Terre d’inégalités : Portraits d’une violence silencieuse
Résumé 2
Dans un contexte mondial et local marqué par la persistance des inégalités sociales, économiques et environnementales, les formes de domination se manifestent souvent dans la discrétion et l’invisibilité. Ces violences dites « silencieuses » ou « symboliques » – telles que la pauvreté normalisée, l’inégalité d’accès à la terre ou aux services publics, et la précarité institutionnellement ignorée – demeurent en grande partie absentes du débat médiatique et politique, tout en affectant profondément les corps, les trajectoires individuelles et les territoires. Dans nos sociétés, la terre devient à la fois un marqueur et un vecteur de subordination : son accès inégal, sa marchandisation, la marginalisation des populations et les conflits liés à son contrôle reflètent une violence structurelle enracinée dans les rapports de pouvoir.
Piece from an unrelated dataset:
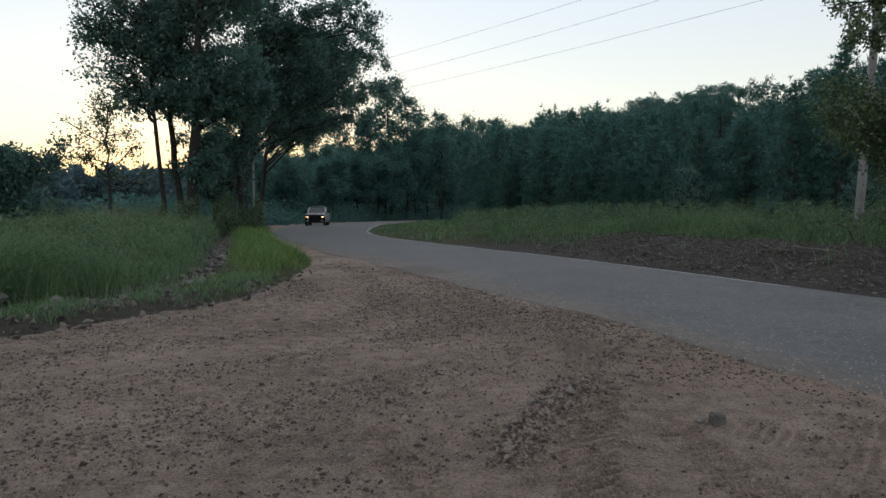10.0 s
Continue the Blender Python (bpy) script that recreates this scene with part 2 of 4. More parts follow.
# wheel marks in the loose dirt: start, end, width, spacing of the tread bars, lean of the bars
TRACKS = [((1.75, 4.5), (2.85, 3.3), 0.34, 0.082, -0.19), ((2.45, 4.55), (3.35, 3.55), 0.36, 0.088, -0.25), ((2.95, 6.4), (3.6, 5.1), 0.36, 0.13, -0.4), ((1.2, 5.4), (0.62, 3.1), 0.34, 0.11, -0.84),
          ((1.45, 4.6), (1.6, 2.9), 0.3, 0.085, -0.25), ((1.25, 5.7), (1.6, 8.6), 0.44, 0.10, 8.0), ((0.1, 2.8), (-0.5, 4.6), 0.26, 0.08, 0.3), ((1.9, 3.4), (2.3, 2.7), 0.36, 0.11, -0.45)]
WINDROW = curve([(0.40, 3.9), (0.60, 4.4), (0.88, 4.95), (1.2, 5.6), (1.6, 6.5), (2.0, 7.3)], 5)
SWEEP = curve([(-8, 4.4), (-3.6, 5.4), (-0.9, 7.4), (0.3, 10.0), (-0.3, 13.5), (-2.2, 19)], 5)


def lines_at(x, y):
    return [side(k, x, y) for k in (ROAD_R, ROAD_L, LOT_EDGE, DITCH)]


def ground_z(x, y, fine=False, known=None):
    x, y = np.asarray(x, float), np.asarray(y, float)
    r, l, e, q = known or lines_at(x, y)
    z = base_z(x, y)
    # bank beyond the road, gently lumpy
    z = z + (1 - 0.45 * step(y, 30, 52)) * np.where(r > 0, 0.48 * step(r, 0.4, 4.2) + 0.24 * step(r, 3.5, 9.5) - 0.4 * step(r, 10, 22) + 0.06 * waves(x, y, 1.3, 4) * step(r, 0.8, 3), 0)
    # field and ditch beyond the lot
    z = z + np.where(e < 0, 0.05 * waves(x, y, 0.9, 5) * step(-e, 0, 1.5) + 0.12 * step(-e, 0.0, 0.5), 0)
    z = z - 0.22 * np.exp(-(q / 0.55) ** 2) * step(-e, 0.0, 0.8)
    # bed under the road, loose dirt spread over its edge
    inner = np.minimum(l, -r)
    z = z - 0.09 * step(inner + 0.22 * waves(x, y, 1.7, 6) * step(25 - y, 0, 6), -0.1, 0.7)
    lot = step(e, 0, 0.6) * step(-l, -0.5, 0.4)
    z = z + lot * (0.03 + 0.022 * waves(x, y, 0.8, 7) + 0.008 * waves(x, y, 4.0, 8))
    if fine:
        w = side(WINDROW, x, y)
        z = z + lot * (0.025 * np.exp(-(w / 0.14) ** 2) + 0.022 * np.exp(-(w / 0.22) ** 2) * step(y, 3.8, 4.4) * step(5.7 - y, 0, 0.6))
        k = side(SWEEP, x, y)
        z = z + lot * 0.007 * np.sin(k * 4.4 + 0.8 * waves(x, y, 0.5, 61)) * step(17 - y, 0, 6)
        z = z + lot * (0.008 * waves(x, y, 14, 9) + 0.008 * waves(x, y, 37, 10) * np.clip(0.5 + waves(x, y, 1.1, 51), 0, 1.2))
        for (ax, ay), (bx, by), width, gap, lean in TRACKS:
            n = math.hypot(bx - ax, by - ay)
            u, v = (bx - ax) / n, (by - ay) / n
            s, o = (x - ax) * u + (y - ay) * v, (x - ax) * v - (y - ay) * u
            o = o + 0.06 * (s - n / 2) ** 2
            inside = step(width / 2 - np.abs(o), -0.03, 0.03) * step(s, 0, 0.3) * step(n - s, 0, 0.3)
            bars = np.sin(2 * math.pi * (s + lean * o + 0.005 * np.sin(o * 23 + s * 9)) / gap) * (0.85 + 0.35 * np.sin(s * 5.3 + o * 4 + width * 40)) if lean < 5 else 0.4 * np.sin(2 * math.pi * o / gap)
            z = z + lot * inside * (0.21 * gap * np.tanh(2.0 * bars) - 0.006) + lot * 0.012 * np.exp(-((np.abs(o) - width / 2 - 0.03) / 0.035) ** 2) * step(s, 0, 0.3) * step(n - s, 0, 0.3)
    return z


def place_z(x, y):
    return float(ground_z(np.array([x]), np.array([y]))[0])


# ---- mesh helpers ----
def mesh(name, verts, faces, mat=None, smooth=False):
    """A mesh from arrays; faces all with the same number of corners."""
    verts, faces = np.asarray(verts, np.float32), np.asarray(faces, np.int32)
    me = bpy.data.meshes.new(name)
    me.vertices.add(len(verts))
    me.vertices.foreach_set("co", verts.ravel())
    k = faces.shape[1]
    me.loops.add(faces.size)
    me.loops.foreach_set("vertex_index", faces.ravel())
    me.polygons.add(len(faces))
    me.polygons.foreach_set("loop_start", np.arange(0, faces.size, k, dtype=np.int32))
    if smooth:
        me.polygons.foreach_set("use_smooth", np.ones(len(faces), bool))
    me.update(calc_edges=True)
    if mat:
        me.materials.append(mat)
    return me


def stuff(name, verts, faces, mat, label, category, smooth=False):
    return tagged(new(name, mesh(name, verts, faces, mat, smooth)), label, category, kind="stuff")


def part(name, bm, mat, parent, label=""):
    """Links a bmesh as one mesh object under a thing or a part."""
    me = bpy.data.meshes.new(name)
    bm.to_mesh(me)
    bm.free()
    me.materials.append(mat)
    ob = new(name, me)
    ob.parent = parent
    return tagged(ob, label)


def child(name, me, parent, label=""):
    ob = new(name, me)
    ob.parent = parent
    return tagged(ob, label)


def thing(name, m, label, category, group=""):
    ob = new(name)
    ob.empty_display_size = 0.2
    ob.matrix_basis = m
    return tagged(ob, label, category, group)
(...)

À partir de cette analyse critique, notre production artistique interroge la manière dont cette violence s’insinue dans les récits, les espaces et les subjectivités, tout en imaginant un horizon où les diversités – d’âge, de genre, de culture – accèdent équitablement aux ressources naturelles. Intitulée « Terre d’inégalités : portraits artistiques d’une violence silencieuse », cette œuvre propose de rendre visibles les formes diffuses de l’injustice sociale liées à l’accès à la terre. Il ne s’agit pas de parler à la place des personnes concernées, mais de créer un espace d’expression partagée où les communautés peuvent se reconnaître, se raconter et résister selon leurs propres langages. Ce projet mobilise une méthodologie participative mêlant art visuel et performance, en vue de co-construire un récit pluriel des injustices vécues. L’art y est envisagé comme un levier critique et sensible, capable de dévoiler la complexité des réalités sociales et d’ouvrir un espace politique pour une reconfiguration des rapports à la terre et aux droits collectifs.